The New York Times article also, unfortunately, (and I don't think this is what the Adoption Access Network project does) sets up a false dichotomy that plays on the absolutely wrong notion that those health center and care providers that offer abortion services are simply abortion-mills more intent on providing abortions than comprehensive care for women. Dominus writes,
"Discussing these choices is always delicate, but perhaps even more so in this setting. Social workers in abortion clinics run the risk of sounding as if they're offering a refutation of the service they are there to provide."
In fact, most providers who offer these services (like Planned Parenthood but including the non-and for-profit health care centers around the country, independent providers and hospitals), provide a full range of health care services for women's reproductive and sexual health. They offer abortion services because they understand that this is a safe, legal medical option for pregnant women who do not wish to carry their current pregnancy to term; they offer abortion care as one type of service not because they believe abortion is the only option but because they believe abortion is an option.
So while the New York Times article pits adoption against abortion, as if they are opposite sides of a coin, the Adoption Access Network acknowledges that this is exactly what reproductive rights and health advocates and providers do not do. In fact, what reproductive justice advocates and providers know -- and carry forth in their vision and their work with women -- is that respecting women's bodily autonomy, ensuring women's rights is about not elevating one option ahead of another. It's about integrating them all as full-spectrum, comprehensive women's care.
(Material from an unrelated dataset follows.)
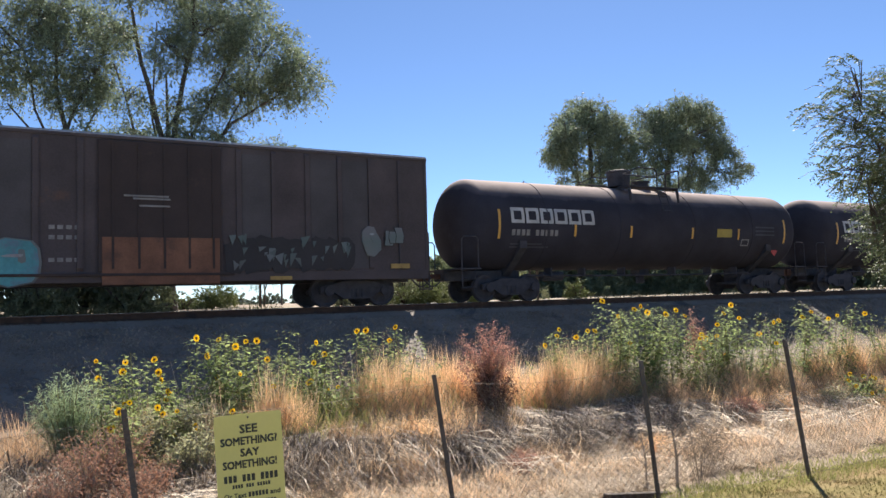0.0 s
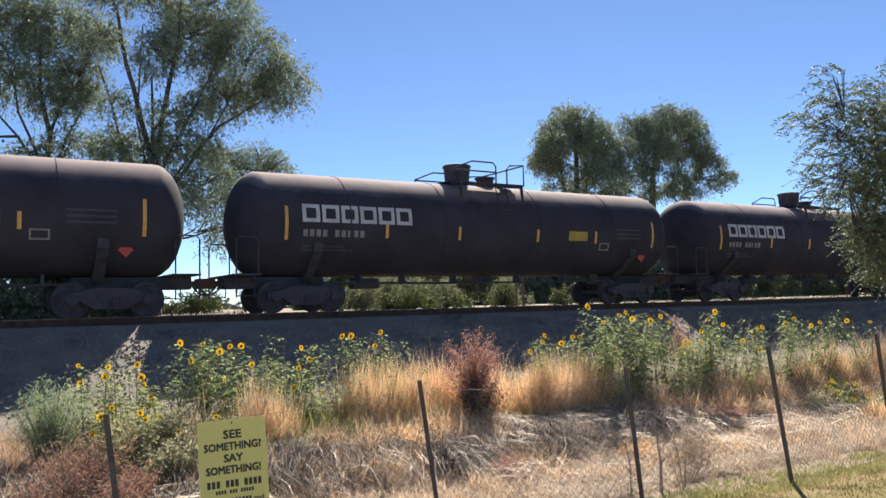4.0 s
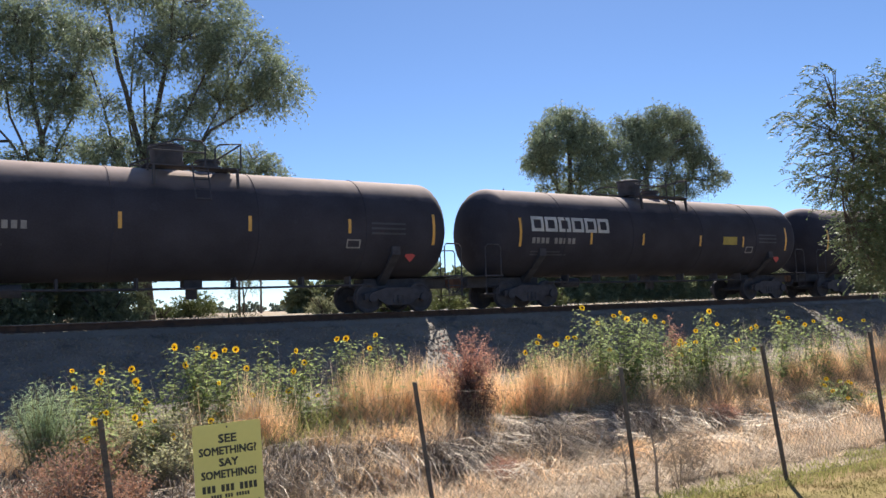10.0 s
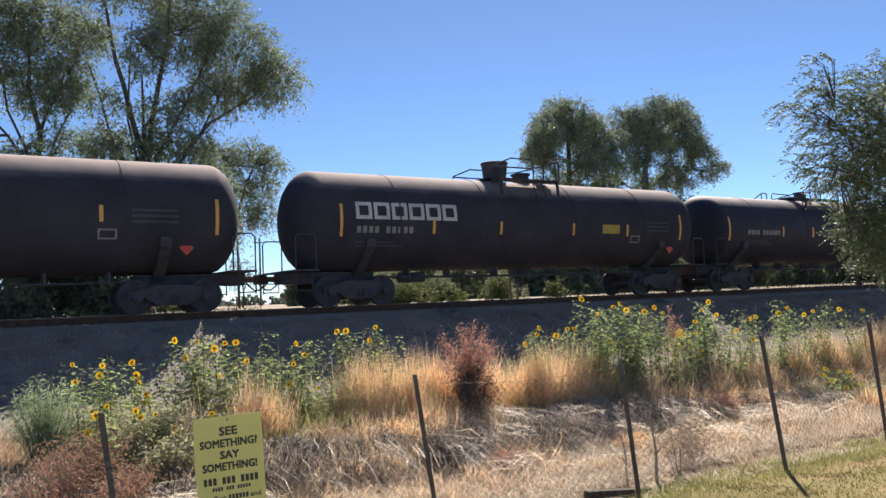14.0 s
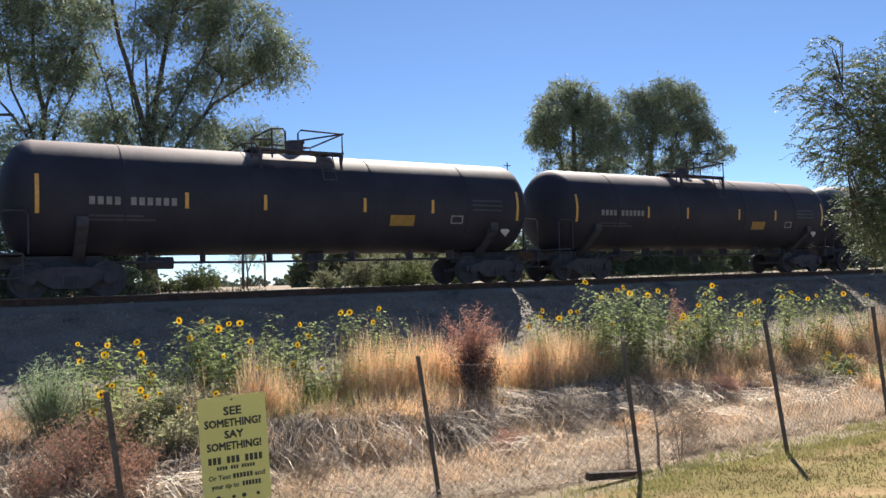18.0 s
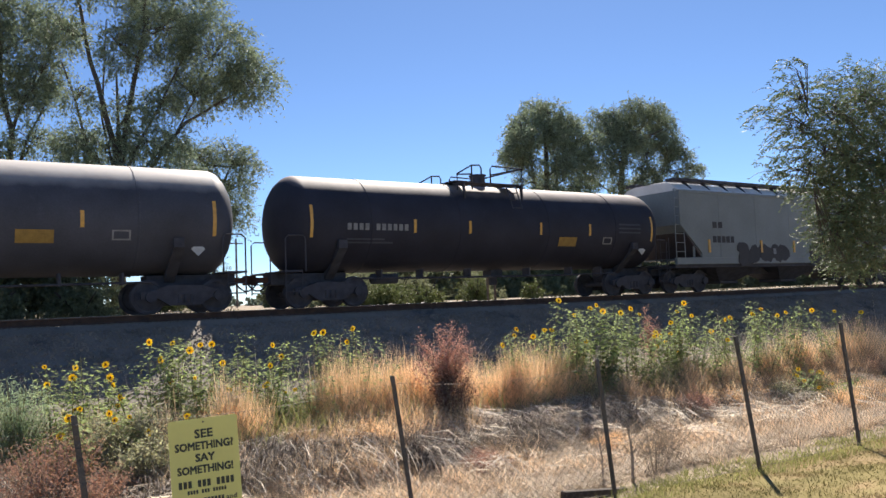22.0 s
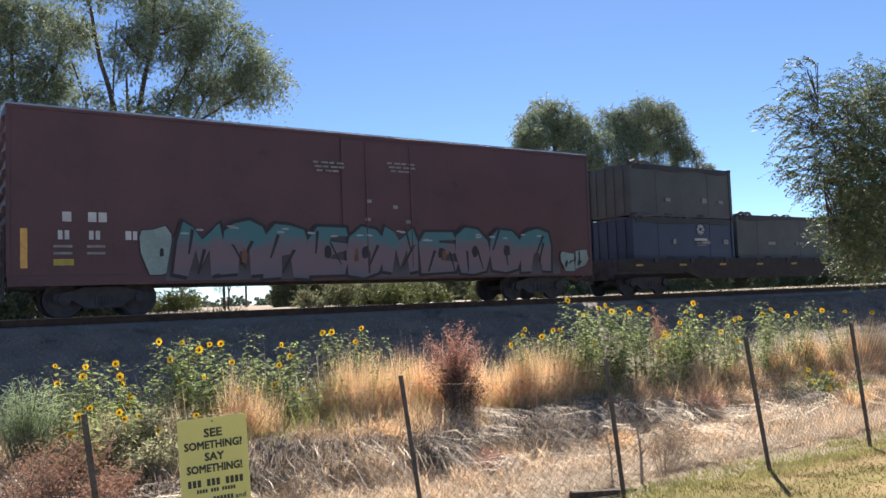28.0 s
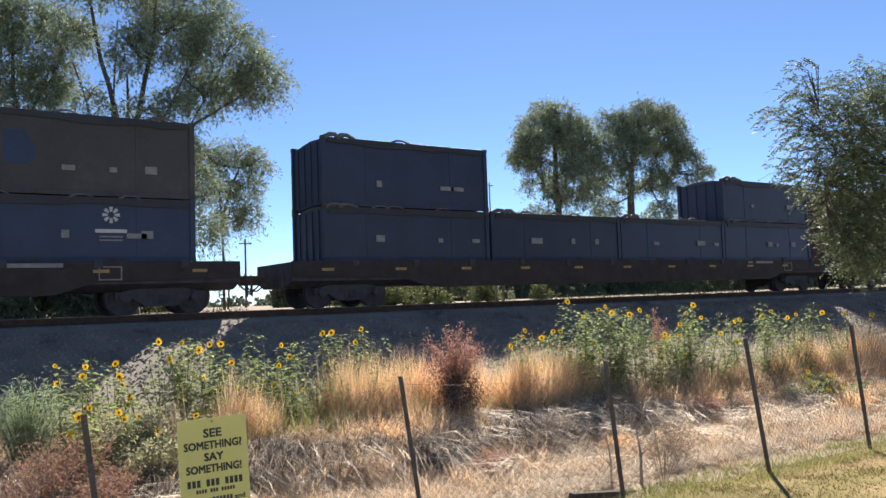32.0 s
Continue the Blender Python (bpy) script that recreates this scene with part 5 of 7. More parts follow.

It's why training providers at Planned Parenthood (PP) and connecting them to pro-choice, supportive adoption agencies in a network organized by geographic region, could be -- and is -- extremely successful. Page told me that, recently, a woman who came to Planned Parenthood was able to place her child up for adoption with the help of newly trained PP staff women. The process was so seamless that the woman -- and Planned Parenthood staff--barely needed the assistance of Spence-Chapin at all.
Where the Adoption Access Network does not want to go? Political. Using adoption as solely a common ground tool or, worse, as a wedge-issue between anti-and pro-choice advocates is unfair most of all to women, but it also does nothing to further the discussion on either side of the debate.
Page responds to the idea, "We're not responding to the other side, with this project. This takes place outside of the culture wars. It wasn't born out of a need to appease any culture war and was created long before Obama's common ground efforts."
She even recalls Dr. Tiller to make a point:
"Dr. Tiller stepped up three weeks before his murder at the NAF (National Abortion Federation) conference, at a presentation I gave on adoption, and made a plea to his provider colleagues that they take a more active role in caring for women who are choosing adoption. Was that a political strategy? No. He said some of the most fulfilling parts of his career were about helping women place their babies up for adoption."
Page feels that the Adoption Access Network, if used as a tool to expand women's access to information and resources when faced with an unplanned pregnancy, can be useful. They hope to ignite deeper discussion about the ways in which we can and should be furthering reproductive and sexual health and pregnancy options in equitable, just and rights-based ways. It's what reproductive and sexual health and rights advocates have been doing for years.